#### Materials provided ####

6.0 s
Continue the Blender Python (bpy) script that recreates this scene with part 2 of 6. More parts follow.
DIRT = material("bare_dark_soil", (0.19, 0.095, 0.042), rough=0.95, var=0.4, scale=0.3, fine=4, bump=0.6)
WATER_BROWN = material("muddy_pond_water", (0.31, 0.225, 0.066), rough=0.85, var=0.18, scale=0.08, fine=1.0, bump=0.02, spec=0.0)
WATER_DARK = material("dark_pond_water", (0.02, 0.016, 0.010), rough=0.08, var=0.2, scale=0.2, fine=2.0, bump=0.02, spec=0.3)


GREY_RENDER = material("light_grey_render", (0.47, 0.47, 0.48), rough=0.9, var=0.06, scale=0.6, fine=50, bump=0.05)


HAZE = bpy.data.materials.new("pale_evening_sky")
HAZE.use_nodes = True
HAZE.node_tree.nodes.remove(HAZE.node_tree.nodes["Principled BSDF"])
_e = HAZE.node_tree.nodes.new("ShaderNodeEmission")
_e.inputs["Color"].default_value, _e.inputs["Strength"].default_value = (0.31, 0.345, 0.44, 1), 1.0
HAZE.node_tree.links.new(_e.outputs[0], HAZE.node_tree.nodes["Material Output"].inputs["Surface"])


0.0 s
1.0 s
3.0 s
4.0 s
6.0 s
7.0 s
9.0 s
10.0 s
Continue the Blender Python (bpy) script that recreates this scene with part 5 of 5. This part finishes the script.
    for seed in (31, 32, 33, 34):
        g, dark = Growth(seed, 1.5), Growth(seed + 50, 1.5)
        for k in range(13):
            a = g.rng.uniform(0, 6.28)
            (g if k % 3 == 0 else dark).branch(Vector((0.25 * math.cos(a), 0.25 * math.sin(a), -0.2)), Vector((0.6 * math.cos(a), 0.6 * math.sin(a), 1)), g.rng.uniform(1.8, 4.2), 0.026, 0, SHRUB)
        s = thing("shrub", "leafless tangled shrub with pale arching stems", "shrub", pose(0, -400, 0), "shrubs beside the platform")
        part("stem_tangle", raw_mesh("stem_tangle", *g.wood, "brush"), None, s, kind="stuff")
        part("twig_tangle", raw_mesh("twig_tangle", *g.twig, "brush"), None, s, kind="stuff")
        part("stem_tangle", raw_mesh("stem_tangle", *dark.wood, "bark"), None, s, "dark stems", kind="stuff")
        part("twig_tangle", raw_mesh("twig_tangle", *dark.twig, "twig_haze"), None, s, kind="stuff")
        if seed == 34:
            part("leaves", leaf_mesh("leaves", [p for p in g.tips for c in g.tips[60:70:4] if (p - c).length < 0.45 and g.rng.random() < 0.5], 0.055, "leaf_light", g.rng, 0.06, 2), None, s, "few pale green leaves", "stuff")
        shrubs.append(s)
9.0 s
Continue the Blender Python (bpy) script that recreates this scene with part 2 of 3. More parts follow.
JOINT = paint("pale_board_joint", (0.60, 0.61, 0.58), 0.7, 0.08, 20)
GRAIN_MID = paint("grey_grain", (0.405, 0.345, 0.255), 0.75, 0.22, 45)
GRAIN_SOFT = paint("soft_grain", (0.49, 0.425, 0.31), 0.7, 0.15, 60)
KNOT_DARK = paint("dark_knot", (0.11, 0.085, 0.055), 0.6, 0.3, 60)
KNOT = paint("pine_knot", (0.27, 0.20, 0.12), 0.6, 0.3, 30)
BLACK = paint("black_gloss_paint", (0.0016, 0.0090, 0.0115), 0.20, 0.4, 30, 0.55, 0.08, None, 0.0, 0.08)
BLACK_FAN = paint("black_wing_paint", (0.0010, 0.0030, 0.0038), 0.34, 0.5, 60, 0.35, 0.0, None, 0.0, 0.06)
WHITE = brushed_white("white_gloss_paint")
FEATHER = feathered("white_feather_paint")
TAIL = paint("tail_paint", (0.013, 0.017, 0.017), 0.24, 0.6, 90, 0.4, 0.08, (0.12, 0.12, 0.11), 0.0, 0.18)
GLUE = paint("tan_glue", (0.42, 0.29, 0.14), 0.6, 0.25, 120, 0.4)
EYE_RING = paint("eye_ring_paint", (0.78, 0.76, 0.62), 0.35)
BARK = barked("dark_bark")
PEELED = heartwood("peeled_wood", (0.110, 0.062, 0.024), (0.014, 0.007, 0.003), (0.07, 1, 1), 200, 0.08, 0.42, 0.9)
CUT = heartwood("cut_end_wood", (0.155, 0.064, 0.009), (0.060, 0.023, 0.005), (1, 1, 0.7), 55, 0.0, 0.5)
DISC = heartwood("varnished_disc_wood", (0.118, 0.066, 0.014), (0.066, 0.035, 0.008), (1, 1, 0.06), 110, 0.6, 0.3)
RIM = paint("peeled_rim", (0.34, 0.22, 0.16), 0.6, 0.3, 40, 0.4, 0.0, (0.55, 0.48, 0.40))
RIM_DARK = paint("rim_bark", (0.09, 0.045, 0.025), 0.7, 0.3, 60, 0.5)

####

■ Goal
Find and count the lines of the data that include the string "More", and report that figure by itself.

■ Worked solution
2